Cette année, les mamans n’emmèneront plus leurs petits chez Gibert le mercredi après-midi pour choisir de nouveaux livres et agacer leur imaginaire en les laissant découvrir dans les rayons les couvertures illustrées où chevaliers, princesses et héros de science-fiction leur faisaient de l’oeil. Ils ne traîneront plus non plus au grand rayon papeterie pendant des heures pour renifler des Stabilos, essayer les plumes de tous les stylos en imaginant leurs futures signatures « de grand », caresser les feuilles Clairefontaine hors de prix ou rêvasser devant les agendas cartonnés et les stylos argentés de Noël.

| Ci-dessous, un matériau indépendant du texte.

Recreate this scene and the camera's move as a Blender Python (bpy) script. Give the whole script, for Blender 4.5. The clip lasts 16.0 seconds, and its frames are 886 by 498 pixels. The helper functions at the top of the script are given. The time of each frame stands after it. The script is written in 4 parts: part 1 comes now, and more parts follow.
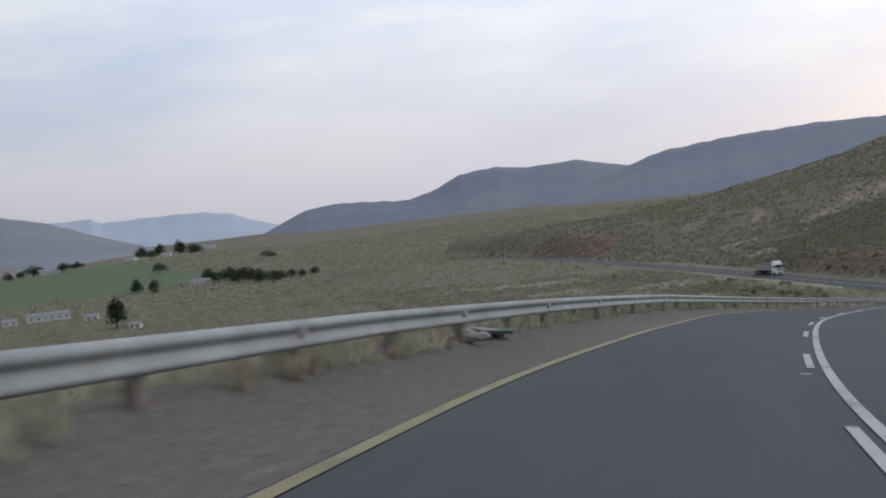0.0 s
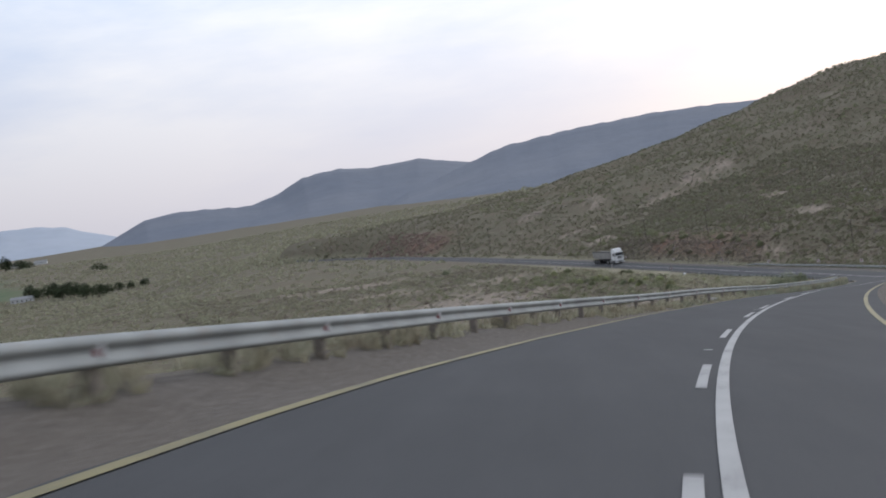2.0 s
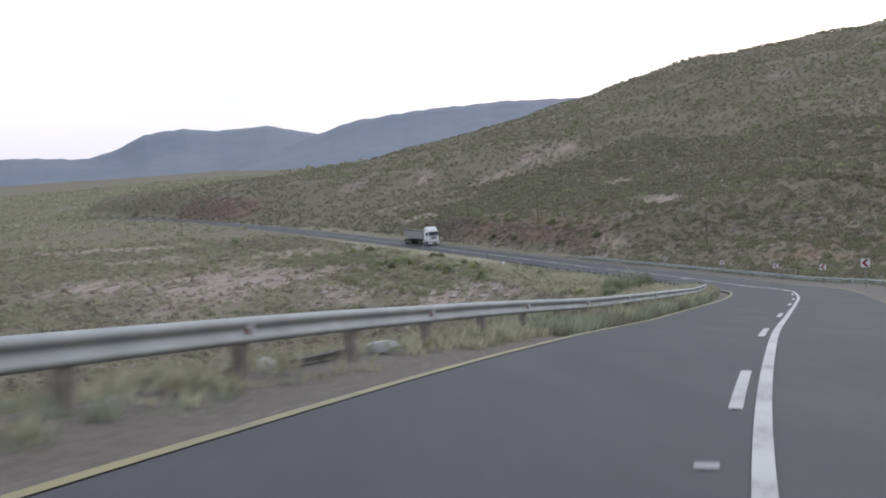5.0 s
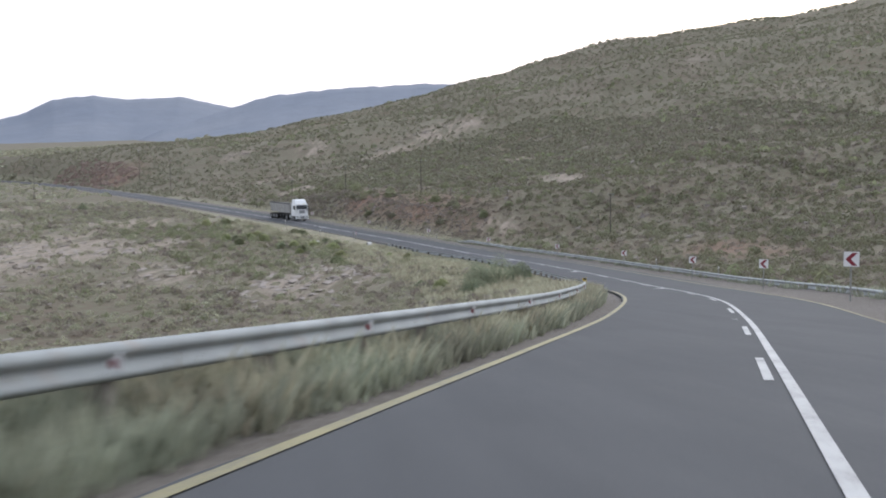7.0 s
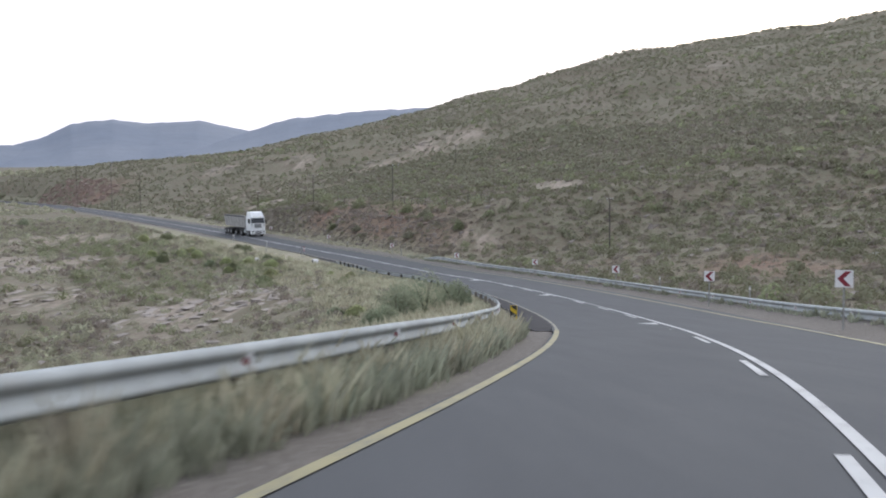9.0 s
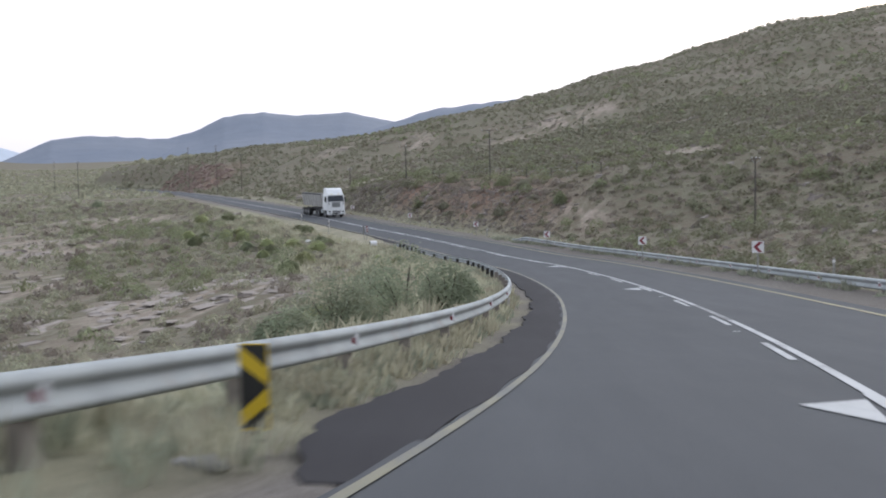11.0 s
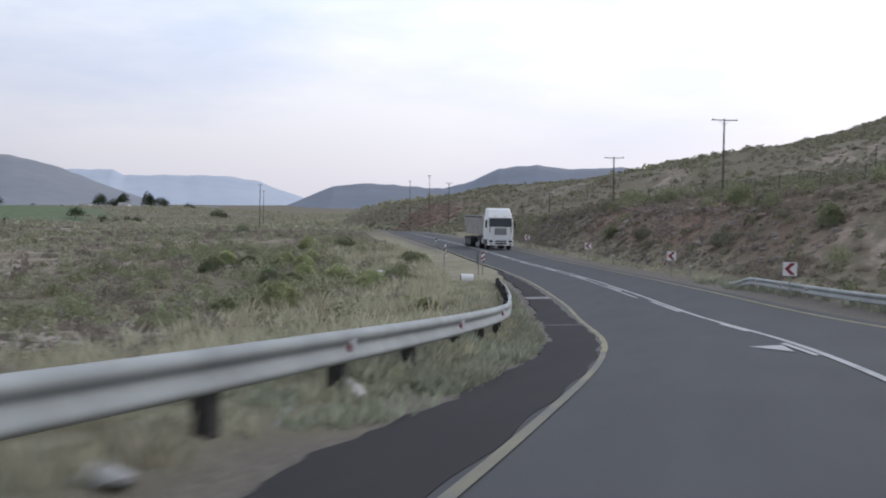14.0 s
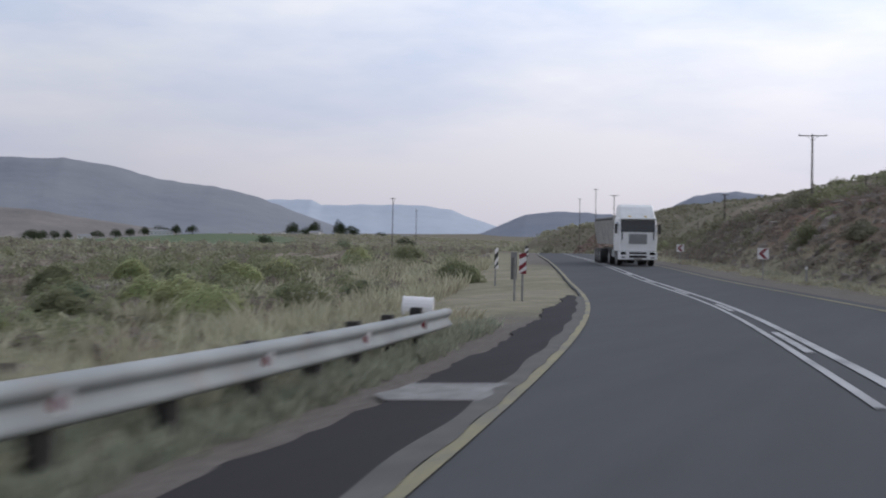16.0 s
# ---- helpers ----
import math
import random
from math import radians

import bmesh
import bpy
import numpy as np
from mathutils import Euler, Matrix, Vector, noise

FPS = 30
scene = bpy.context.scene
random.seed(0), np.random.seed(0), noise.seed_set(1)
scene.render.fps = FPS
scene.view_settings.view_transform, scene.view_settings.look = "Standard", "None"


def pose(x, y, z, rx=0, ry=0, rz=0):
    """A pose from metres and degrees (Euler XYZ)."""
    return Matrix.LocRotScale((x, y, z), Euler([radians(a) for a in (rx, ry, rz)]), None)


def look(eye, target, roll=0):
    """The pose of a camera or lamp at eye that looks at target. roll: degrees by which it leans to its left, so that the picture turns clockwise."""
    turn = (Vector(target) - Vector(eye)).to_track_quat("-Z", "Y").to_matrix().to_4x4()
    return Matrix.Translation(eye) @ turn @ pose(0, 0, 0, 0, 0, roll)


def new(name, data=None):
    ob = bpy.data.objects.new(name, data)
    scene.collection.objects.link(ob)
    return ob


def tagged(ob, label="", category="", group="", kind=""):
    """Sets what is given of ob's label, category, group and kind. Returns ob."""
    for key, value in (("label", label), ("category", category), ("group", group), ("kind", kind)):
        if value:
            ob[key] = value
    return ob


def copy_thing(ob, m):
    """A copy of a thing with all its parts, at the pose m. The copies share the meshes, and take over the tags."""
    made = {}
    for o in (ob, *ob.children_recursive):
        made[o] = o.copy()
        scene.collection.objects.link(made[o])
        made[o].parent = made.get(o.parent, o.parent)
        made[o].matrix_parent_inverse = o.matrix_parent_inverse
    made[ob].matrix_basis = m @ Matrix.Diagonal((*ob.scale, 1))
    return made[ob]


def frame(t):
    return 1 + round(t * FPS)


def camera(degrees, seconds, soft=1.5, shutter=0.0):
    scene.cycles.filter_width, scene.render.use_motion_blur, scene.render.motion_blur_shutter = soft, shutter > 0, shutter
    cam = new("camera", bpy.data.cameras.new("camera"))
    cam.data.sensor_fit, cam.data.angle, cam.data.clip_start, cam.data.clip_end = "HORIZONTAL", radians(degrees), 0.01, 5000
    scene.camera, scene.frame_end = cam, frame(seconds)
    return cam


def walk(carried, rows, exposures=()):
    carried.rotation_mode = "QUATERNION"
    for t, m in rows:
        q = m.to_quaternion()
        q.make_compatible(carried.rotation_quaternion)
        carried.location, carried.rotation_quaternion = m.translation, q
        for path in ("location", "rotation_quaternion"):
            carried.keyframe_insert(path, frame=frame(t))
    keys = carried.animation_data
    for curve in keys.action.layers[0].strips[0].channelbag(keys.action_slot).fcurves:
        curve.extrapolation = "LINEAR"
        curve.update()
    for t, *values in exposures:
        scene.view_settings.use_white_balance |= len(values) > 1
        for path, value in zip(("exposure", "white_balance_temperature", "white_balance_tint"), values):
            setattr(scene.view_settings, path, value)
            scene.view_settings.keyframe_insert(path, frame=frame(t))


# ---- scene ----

Non, cette année, maman cliquera et se fera livrer tout ce tintouin direct à la maison. Les réfractaires se rabattront sur la Maison de la Presse, dernier îlot des sens, qui mettra à disposition de toute la famille les meilleures ventes de romans entreposées entre la biographie de Raymond Domenech, un gros thriller qui tâche, le Dictionnaire de Laurent Baffie et les énormes nénés d’une starlette de télé-réalité qui fait la couv d’un magazine dont le rayon finira bien par déborder sur celui des livres.
Dans 4 jours, la culture aura encore fait un pas en arrière, bannissant sans scrupule cet acteur indispensable de la chaîne du livre, le libraire. Abandonné, le lecteur lira ce que les médias (grand public) lui diront de lire. Comme ça, on lira tous la même chose. Génial, non ? Quant au flemmard, celui qui n’aura ni envie de surfer sur Amazon pour se commander un bouquin, ni le courage de dépenser une blinde en essence pour aller flâner à la Fnac à 30 km de son canapé, il gobera tranquille ce que lui offre la télé, gratos et sans se prendre la tête, laissant aux intellos surannés cette lubie obsolète qui consiste à corner de vieilles pages jaunies au coin du feu.